Sunday, July 17, 2005

Salt of the Earth



Pope Benedict XVI seems to see very clearly what is in store for the future of Christianity. The following quote is from his interview with Peter Seewald, which can be found in the book Salt of the Earth:
Peter Seewald: "At the end of the second millennium," remarked John Paul II, "the Church has once more become a Church of martyrs." You, Your Eminence, have summed up the situation in similar terms: "If we do not recover a bit of our Christian identity, we will not withstand the challenge of this hour."

Pope Benedict XVI (as Cardinal Ratzinger): The Church, too, as we have already said, will assume different forms. She will be less identified with the great societies, more a minority Church; she will live in small, vital circles of really convinced believers who live their faith. But precisely in this way she will, biblically speaking, become the salt of the earth again. In this upheaval, constancy--keeping what is essential to man from being destroyed--is once again more important, and the powers of preservation that can sustain him in his hummanity are even more necessary.

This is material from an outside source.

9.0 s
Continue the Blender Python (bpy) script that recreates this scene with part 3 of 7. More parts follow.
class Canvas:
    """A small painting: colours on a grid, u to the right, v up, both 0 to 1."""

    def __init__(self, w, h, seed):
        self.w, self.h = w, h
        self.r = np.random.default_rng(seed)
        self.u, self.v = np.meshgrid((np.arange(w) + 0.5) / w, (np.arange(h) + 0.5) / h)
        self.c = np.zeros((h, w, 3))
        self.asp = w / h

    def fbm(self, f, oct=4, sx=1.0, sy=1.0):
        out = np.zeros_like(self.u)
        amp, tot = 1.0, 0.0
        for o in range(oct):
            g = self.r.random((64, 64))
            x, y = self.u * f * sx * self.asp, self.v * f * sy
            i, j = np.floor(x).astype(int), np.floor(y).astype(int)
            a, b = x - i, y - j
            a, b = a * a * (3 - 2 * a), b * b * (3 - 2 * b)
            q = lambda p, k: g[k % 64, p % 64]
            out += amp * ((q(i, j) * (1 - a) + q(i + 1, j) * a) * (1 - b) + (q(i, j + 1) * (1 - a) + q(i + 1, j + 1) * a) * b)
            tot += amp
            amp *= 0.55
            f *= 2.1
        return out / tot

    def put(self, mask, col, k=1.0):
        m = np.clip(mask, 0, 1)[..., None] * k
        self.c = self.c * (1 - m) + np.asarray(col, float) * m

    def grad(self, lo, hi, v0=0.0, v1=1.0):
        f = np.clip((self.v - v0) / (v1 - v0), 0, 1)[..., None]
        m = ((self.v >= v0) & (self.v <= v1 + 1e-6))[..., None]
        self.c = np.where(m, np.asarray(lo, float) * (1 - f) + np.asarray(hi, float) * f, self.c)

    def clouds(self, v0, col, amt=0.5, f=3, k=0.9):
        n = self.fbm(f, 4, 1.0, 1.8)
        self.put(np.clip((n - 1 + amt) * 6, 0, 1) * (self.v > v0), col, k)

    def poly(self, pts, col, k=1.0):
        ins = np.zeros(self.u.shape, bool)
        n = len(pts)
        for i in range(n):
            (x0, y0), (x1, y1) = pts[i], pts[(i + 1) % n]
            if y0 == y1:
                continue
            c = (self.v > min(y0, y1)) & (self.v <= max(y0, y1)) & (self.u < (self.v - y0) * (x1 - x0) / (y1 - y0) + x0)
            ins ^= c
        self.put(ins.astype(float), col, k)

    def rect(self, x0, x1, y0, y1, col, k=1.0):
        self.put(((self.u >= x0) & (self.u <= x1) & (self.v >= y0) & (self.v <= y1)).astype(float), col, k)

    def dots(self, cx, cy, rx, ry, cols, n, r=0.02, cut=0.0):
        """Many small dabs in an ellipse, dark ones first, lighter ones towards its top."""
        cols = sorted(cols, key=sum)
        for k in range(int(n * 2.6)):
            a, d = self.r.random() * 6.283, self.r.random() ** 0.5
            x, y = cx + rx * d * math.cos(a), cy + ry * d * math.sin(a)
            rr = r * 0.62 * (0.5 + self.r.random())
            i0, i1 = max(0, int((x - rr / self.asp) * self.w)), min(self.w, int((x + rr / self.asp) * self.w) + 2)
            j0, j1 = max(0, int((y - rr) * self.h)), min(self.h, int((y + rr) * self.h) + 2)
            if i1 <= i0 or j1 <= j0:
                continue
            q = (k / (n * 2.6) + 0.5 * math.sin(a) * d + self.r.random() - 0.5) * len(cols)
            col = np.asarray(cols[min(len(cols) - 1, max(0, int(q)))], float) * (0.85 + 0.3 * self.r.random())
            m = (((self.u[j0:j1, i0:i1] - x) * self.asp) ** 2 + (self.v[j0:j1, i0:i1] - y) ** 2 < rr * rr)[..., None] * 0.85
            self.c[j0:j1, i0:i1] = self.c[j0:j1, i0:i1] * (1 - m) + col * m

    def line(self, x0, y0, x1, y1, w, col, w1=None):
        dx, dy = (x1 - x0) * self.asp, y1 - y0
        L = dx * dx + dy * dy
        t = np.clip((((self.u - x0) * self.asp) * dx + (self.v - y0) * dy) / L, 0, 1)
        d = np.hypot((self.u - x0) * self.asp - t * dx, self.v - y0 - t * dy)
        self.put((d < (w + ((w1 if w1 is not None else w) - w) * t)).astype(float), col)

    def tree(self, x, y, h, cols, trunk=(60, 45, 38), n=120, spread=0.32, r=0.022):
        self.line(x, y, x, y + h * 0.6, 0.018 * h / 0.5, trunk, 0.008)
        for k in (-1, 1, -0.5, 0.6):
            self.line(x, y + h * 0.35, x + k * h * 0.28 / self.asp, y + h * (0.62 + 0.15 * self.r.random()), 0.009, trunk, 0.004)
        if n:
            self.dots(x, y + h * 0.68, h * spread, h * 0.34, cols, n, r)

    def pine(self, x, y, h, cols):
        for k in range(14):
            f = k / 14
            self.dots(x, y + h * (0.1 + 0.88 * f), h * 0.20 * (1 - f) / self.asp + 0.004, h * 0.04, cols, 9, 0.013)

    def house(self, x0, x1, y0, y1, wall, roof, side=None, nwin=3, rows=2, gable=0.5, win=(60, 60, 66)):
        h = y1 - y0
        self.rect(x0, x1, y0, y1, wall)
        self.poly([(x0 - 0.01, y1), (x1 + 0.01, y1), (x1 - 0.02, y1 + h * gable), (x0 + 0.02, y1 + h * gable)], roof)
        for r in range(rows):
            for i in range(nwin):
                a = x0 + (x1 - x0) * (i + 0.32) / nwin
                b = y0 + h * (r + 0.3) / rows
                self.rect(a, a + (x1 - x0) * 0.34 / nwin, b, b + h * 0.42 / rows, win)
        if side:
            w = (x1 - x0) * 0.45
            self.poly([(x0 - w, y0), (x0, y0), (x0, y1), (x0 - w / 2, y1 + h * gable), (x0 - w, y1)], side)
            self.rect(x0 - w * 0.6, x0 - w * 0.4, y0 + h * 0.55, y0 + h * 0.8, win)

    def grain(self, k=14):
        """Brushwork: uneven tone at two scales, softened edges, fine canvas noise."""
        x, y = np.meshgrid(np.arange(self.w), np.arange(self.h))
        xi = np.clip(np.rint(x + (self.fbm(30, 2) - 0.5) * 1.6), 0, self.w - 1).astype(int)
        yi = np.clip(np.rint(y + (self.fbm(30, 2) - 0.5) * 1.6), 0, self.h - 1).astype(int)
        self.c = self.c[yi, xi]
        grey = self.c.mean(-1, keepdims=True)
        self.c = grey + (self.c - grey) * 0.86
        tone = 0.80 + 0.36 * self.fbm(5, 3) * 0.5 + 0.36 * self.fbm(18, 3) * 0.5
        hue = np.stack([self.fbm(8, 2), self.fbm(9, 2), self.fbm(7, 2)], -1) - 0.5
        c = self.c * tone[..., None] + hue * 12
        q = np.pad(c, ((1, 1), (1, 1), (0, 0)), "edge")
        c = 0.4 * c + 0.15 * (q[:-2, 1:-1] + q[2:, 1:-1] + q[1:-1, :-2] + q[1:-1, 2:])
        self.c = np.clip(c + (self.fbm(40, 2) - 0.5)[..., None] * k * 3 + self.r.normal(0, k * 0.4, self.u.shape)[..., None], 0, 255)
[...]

The Church therefore needs, on the one hand, the flexibility to accept changed attitudes and laws in society and to be able to detach herself from the inter-connections with society that have existed until now. On the other hand, she has all the greater need for fidelity in order to preserve what enables man to be man, what enables him to survive, what perserves his dignity. She has to hold fast to this and keep him open toward what is above, toward God; for only from there can the power of peace come into this world.
Ratzinger, Cardinal Joseph, Salt of the Earth. San Francisco: Ignatius, 1996.